College Building, RISD // 1823 & 1936

Spanning an entire city block on College Street between North Main and Benefit streets in Providence’s East Side, the College Building at the Rhode Island School of Design (RISD), is a valuable lesson in urban context and design. The building was constructed in 1936 from plans by the local architectural office of Jackson, Robertson & Adams, who had years prior, designed the Providence County Courthouse standing across the street. Designed in a plainer version of the Colonial/Georgian Revival style than the courthouse, the new College Building at RISD is broken up into multi-bay wings terracing up the slope of College Street, which breaks up the solid massing of the building in a pleasing way. Additionally, the designers incorporated the Federal period western wall of the 1823 Franklin House, an early 19th century hotel on the site. The result is possibly one of the first examples of a facadectomy in New England, if not the United States!

Benjamin Franklin College & Pauli Murray College, Yale University // 2017

Opened in 2017, the two newest residential colleges at Yale University, Benjamin Franklin College and Pauli Murray College, became a case study in how contemporary buildings can honor traditional design while introducing 21st-century amenities. Designed by Robert A. M. Stern Architects (RAMSA), the two large dormitories reinforce Yale’s legacy of collegiate Gothic architecture while reading as new construction to the trained eye. The two buildings feature unique layouts to create enclosed courtyards and are stylistically designed as fraternal twins, similar in size and palette but each enjoying its own identity and organization. RAMSA architects were inspired by James Gamble Rogers’ 1930s Colleges at Yale, which (like at Harvard) were inspired by the college systems at Cambridge and Oxford in England which create enclosed quads or courtyards for students in self-contained housing. Like Rogers’ Neo-Gothic Yale buildings, the Franklin and Murray Colleges feature battlements, stained and leaded glass windows, iron gateways, towers, and hidden stone gargoyles. The two buildings are a tour de force of Traditional Architecture that blends new and old in all the best ways.

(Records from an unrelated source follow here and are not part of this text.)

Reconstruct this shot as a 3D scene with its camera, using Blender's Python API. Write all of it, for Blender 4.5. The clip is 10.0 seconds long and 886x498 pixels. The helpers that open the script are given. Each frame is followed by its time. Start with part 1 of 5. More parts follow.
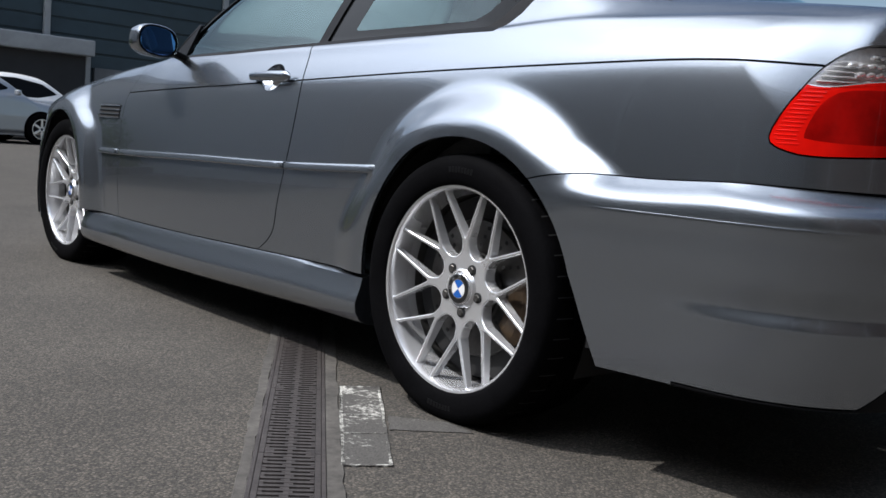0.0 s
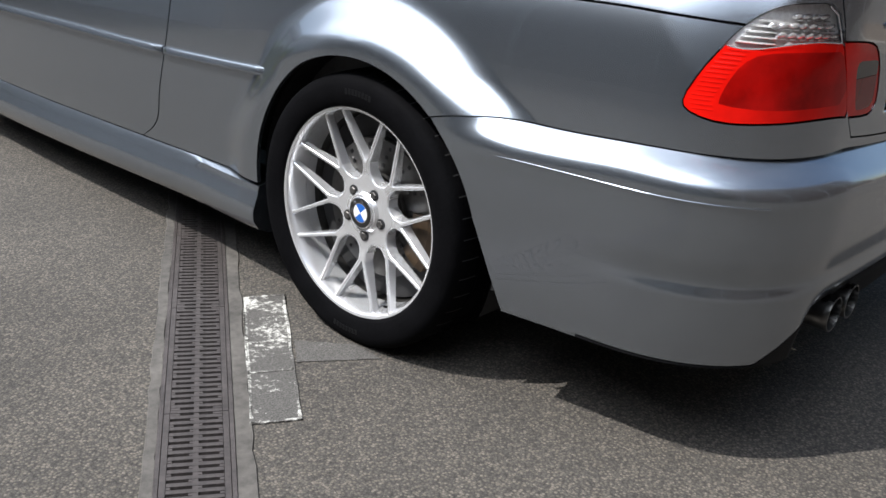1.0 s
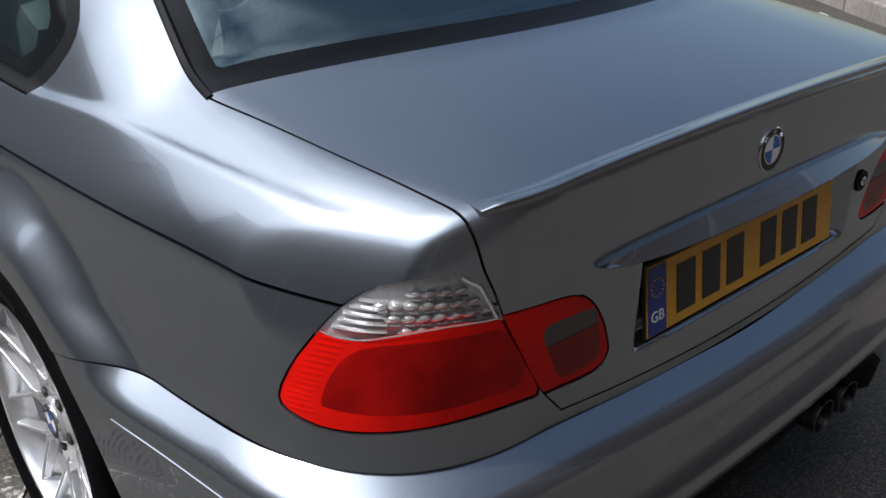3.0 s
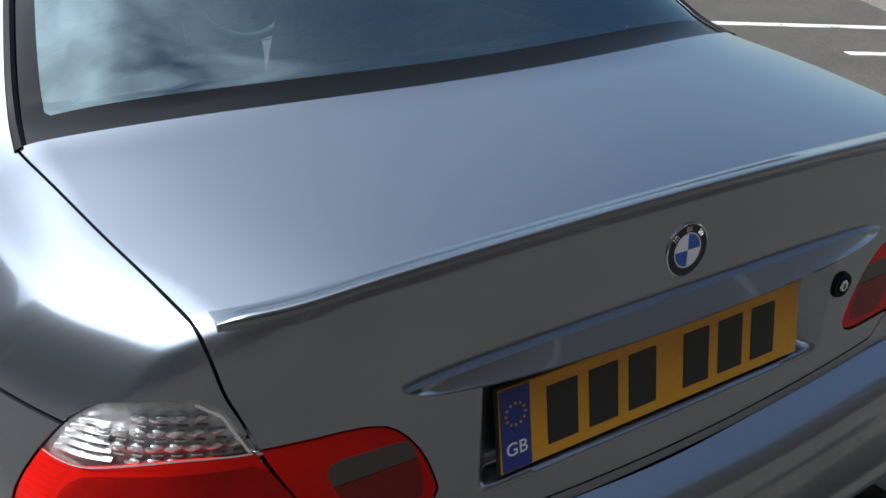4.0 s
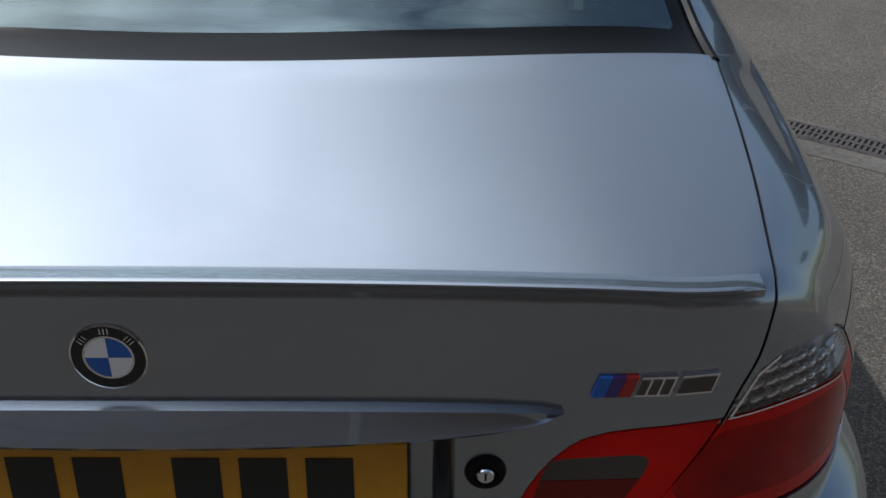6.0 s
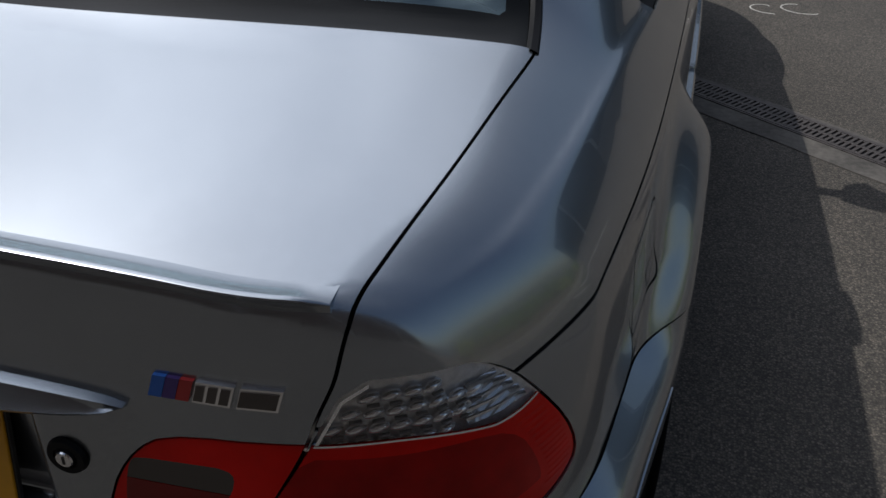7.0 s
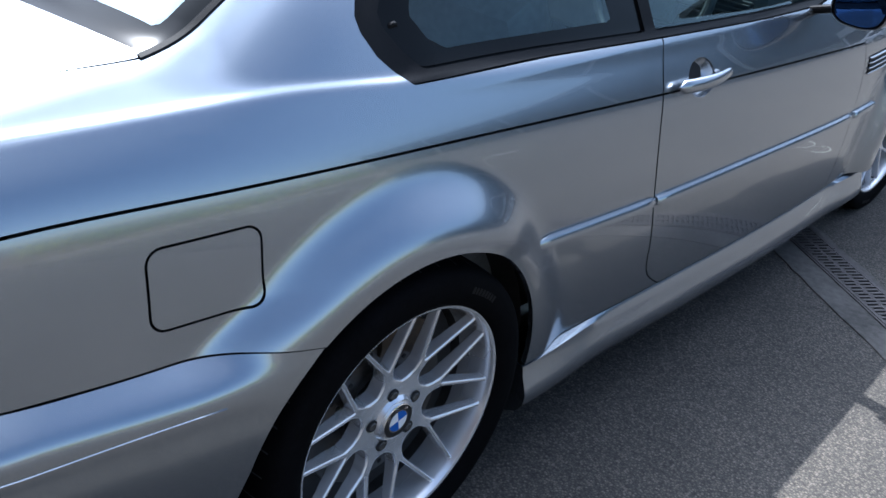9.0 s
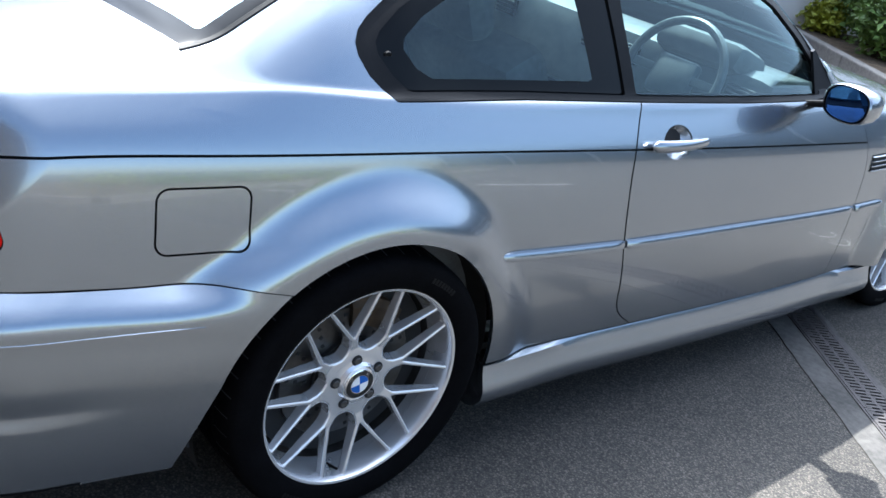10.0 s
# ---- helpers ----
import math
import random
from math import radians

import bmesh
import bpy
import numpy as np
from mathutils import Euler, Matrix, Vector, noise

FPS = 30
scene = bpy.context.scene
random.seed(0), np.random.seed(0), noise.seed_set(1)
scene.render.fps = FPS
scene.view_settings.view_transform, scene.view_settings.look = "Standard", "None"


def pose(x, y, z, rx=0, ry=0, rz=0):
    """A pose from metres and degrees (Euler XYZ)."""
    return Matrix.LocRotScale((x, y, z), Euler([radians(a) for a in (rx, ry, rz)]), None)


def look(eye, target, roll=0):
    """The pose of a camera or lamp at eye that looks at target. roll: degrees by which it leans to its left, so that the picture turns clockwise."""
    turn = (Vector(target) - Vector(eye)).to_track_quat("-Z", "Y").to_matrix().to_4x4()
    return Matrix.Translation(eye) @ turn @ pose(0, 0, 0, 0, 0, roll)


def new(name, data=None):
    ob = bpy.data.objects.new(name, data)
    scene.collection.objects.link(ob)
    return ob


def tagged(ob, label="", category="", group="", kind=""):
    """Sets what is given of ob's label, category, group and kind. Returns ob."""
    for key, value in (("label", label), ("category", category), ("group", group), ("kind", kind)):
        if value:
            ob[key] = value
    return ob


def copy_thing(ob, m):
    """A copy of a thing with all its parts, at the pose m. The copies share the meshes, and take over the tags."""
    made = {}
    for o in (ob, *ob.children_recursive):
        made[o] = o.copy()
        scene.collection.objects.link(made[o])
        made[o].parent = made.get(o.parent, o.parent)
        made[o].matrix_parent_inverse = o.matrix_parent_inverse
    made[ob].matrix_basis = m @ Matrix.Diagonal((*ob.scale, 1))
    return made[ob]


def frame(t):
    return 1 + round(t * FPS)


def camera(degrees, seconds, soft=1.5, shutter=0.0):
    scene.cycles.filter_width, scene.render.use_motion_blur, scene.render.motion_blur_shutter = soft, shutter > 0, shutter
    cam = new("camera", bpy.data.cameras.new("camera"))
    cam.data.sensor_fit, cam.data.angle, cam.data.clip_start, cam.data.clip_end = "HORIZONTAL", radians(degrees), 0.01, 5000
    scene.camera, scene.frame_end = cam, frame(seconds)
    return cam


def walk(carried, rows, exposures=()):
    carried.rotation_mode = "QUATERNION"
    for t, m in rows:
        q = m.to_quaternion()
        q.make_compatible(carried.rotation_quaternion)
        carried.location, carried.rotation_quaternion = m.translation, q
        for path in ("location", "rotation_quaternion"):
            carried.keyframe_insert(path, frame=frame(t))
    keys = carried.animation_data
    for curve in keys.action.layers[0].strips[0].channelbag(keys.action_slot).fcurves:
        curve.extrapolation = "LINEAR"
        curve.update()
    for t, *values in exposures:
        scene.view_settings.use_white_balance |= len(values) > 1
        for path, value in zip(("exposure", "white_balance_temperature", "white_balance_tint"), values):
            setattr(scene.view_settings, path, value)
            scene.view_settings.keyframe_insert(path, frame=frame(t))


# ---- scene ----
# ---- camera ----
cam = camera(50.48, 10.0, soft=1.5)

# seconds, eye x, y, z, yaw to the left from +y, pitch, roll
PATH = [
    (0.0, -2.428, -1.633, 0.669, -42.52, -6.40, 4.52),
    (0.5, -2.403, -1.559, 0.809, -44.79, -14.11, 6.10),
    (1.0, -2.312, -1.491, 1.069, -49.54, -21.68, 4.49),
    (1.5, -2.126, -1.509, 1.221, -50.06, -24.54, 2.02),
    (2.0, -1.823, -1.570, 1.328, -46.93, -25.05, 3.21),
    (2.5, -1.548, -1.586, 1.382, -44.64, -25.12, 1.28),
    (3.0, -1.302, -1.599, 1.433, -42.15, -26.31, 0.64),
    (3.2, -1.204, -1.613, 1.446, -40.31, -26.52, -0.90),
    (4.3, -0.681, -1.635, 1.426, -28.72, -26.14, 1.83),
    (4.5, -0.567, -1.617, 1.437, -24.91, -27.99, 1.54),
    (5.0, -0.303, -1.610, 1.450, -17.07, -30.41, -1.79),
    (5.2, -0.163, -1.621, 1.454, -12.35, -30.82, -1.53),
    (6.3, 0.453, -1.558, 1.473, 3.39, -32.34, 0.85),
    (6.5, 0.572, -1.507, 1.455, 6.75, -32.59, 0.70),
    (7.0, 0.829, -1.446, 1.423, 14.29, -32.56, 0.79),
    (7.5, 1.117, -1.379, 1.434, 22.65, -33.41, 4.01),
    (8.0, 1.339, -1.263, 1.420, 29.79, -31.18, 3.30),
    (8.5, 1.547, -1.127, 1.455, 34.64, -30.86, 6.14),
    (9.0, 1.795, -1.042, 1.450, 39.90, -28.38, 7.55),
    (9.5, 2.046, -1.008, 1.468, 47.39, -27.48, 9.55),
    (10.0, 2.257, -1.114, 1.483, 47.34, -24.16, 11.75),
]


def aim(x, y, z, yaw, pitch, roll):
    a, b = radians(yaw), radians(pitch)
    ahead = Vector((-math.sin(a) * math.cos(b), math.cos(a) * math.cos(b), math.sin(b)))
    return look((x, y, z), Vector((x, y, z)) + ahead, roll)


# seconds, stops: the clip's camera opens up as it turns to the shaded side
EXPOSURES = [(0.0, -0.02, 6350, 10), (1.0, 0.55, 6400, 9), (1.5, 0.40, 6400, 10), (2.0, 0.12, 6450, 10), (2.5, -0.12, 6450, 10), (3.0, -0.10, 6450, 10), (4.5, 0.45, 6200, 6), (5.0, 0.30, 6250, 6), (6.5, -0.45, 6400, 9), (7.0, -0.70, 6500, 10), (7.5, -0.60, 6600, 11), (8.0, 0.25, 6050, 9), (8.5, 0.75, 5800, 9), (9.0, 1.30, 5700, 9), (9.5, 1.40, 5700, 8), (10.0, 1.95, 5950, 7)]
walk(cam, [(row[0], aim(*row[1:])) for row in PATH], EXPOSURES)


# ---- light ----
# the light falls from the front left of the car: shadows go 0.60 to the right and 0.31 back per metre of height
SUN_WAY = Vector((0.60, -0.31, -1.0)).normalized()
world = bpy.data.worlds.new("sky")
scene.world = world
world.use_nodes = True
wn = world.node_tree.nodes
sky = wn.new("ShaderNodeTexSky")
sky.sky_type = "NISHITA"
sky.sun_disc = False
sky.sun_elevation = math.asin(-SUN_WAY.z)
sky.sun_rotation = math.atan2(-SUN_WAY.x, -SUN_WAY.y)
sky.dust_density = 1.2
sky.air_density = 1.15
sky.ozone_density = 2.0
wn["Background"].inputs["Strength"].default_value = 0.1
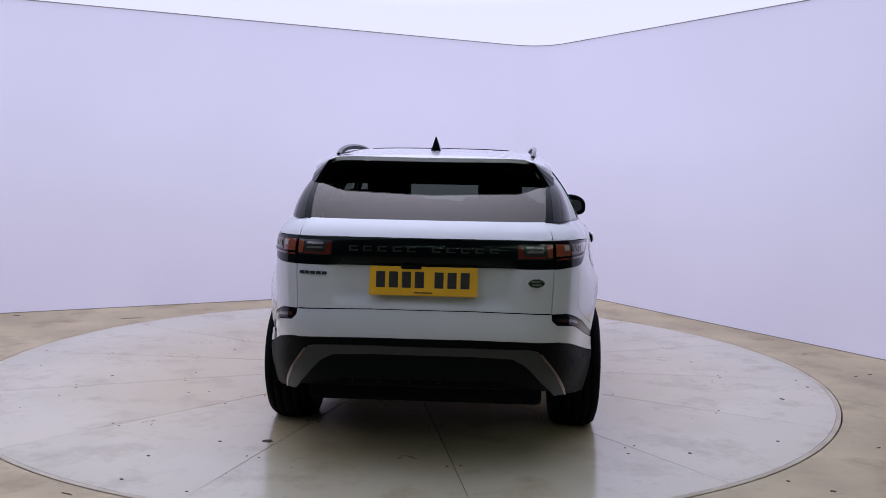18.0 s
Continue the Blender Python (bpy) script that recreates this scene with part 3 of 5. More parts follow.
for flip in (False, True):
    # front wing
    xa = lambda z: float(np.interp(-z, [-q[1] for q in DOOR_A], [q[0] for q in DOOR_A]))
    z0 = strip_top(0.98) + 0.003
    line = [(x + G, z) for x, z in cut(DOOR_A, strip_top(0.79) + 0.003, 1.048)]
    a0, a1 = arch_angle(F_ARCH, 1.655, 0.755), 180 - math.degrees(math.asin((z0 - F_ARCH["cz"]) / F_ARCH["rz"]))
    poly = list(reversed(line)) + [(1.11, 1.029), (1.3, 1.0165), (1.47, 1.001), (1.52, 0.987), (1.56, 0.973), (1.64, 0.945), (1.72, 0.912), (1.785, 0.888)] + arch_pts(F_ARCH, a0, a1)
    wing = skin("front_wing", BODY, on_side(poly), WHITE, car, flip=flip, creases=CREASE)
    skin("wing_emblem", BODY, on_side([(0.925, 0.4505), (0.845, 0.4545), (0.845, 0.4595), (0.915, 0.4565)]), DARK_CHROME, wing, 0.003, 0.003, flip, "small dark emblem bar", cell=(0.03, 0.02))
    poly = [(0.785 + G, strip_top(0.79) - 0.028), (0.79 + G, band_low(0.79)), (0.983, band_low(0.983)), (0.982, strip_top(0.98) - 0.028)]
    skin("lower_band", BODY, on_side(poly), WHITE, wing, flip=flip)
    poly = [(0.787 + G, strip_top(0.79) + 0.001), (0.785 + G, strip_top(0.79) - 0.026), (0.983, strip_top(0.98) - 0.026), (0.981, strip_top(0.98) + 0.001)]
    skin("black_strip", BODY, on_side(poly), GLOSS_BLACK, wing, -0.002, flip=flip)
    poly = [(0.775 + G, 1.040), (0.79 + G, 0.994), (1.0, 0.988), (1.05, 1.0), (1.11, 1.029), (0.95, 1.036)]
    vent = skin("side_vent", BODY, on_side(poly), GLOSS_BLACK, wing, 0.004, 0.01, flip, "gloss black side vent")
    poly = [(0.775 + G, 1.036), (0.78 + G, 1.020), (0.93, 1.010), (0.965, 1.026)]
    skin("copper_blade", BODY, on_side(poly), BRONZE, vent, 0.008, 0.006, flip, "copper coloured blade", cell=(0.05, 0.02))

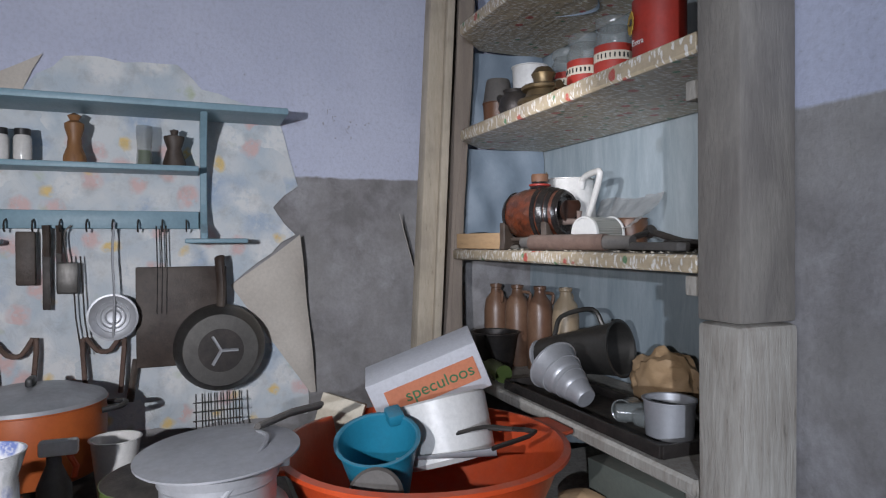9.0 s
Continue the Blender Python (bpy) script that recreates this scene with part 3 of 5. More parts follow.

Wilson Chapel – Andover Newton Theological School // 2007

The last building constructed on the former Andover Newton Theological School in Newton, Massachusetts, was Wilson Chapel, located at the edge of the campus. The building is a modern interpretation of the traditional New England meetinghouse, and was completed in 2007 from plans by Context Architecture. The limestone building is punctuated by a grid of square punched windows and raised panels with the primary facade dominated by a glass tower, resembling the more traditional steeple. To me, the building does an excellent job at respecting the basic forms of a New England chapel, while utilizing contemporary materials and design elements to distinguish it as a 21st century structure.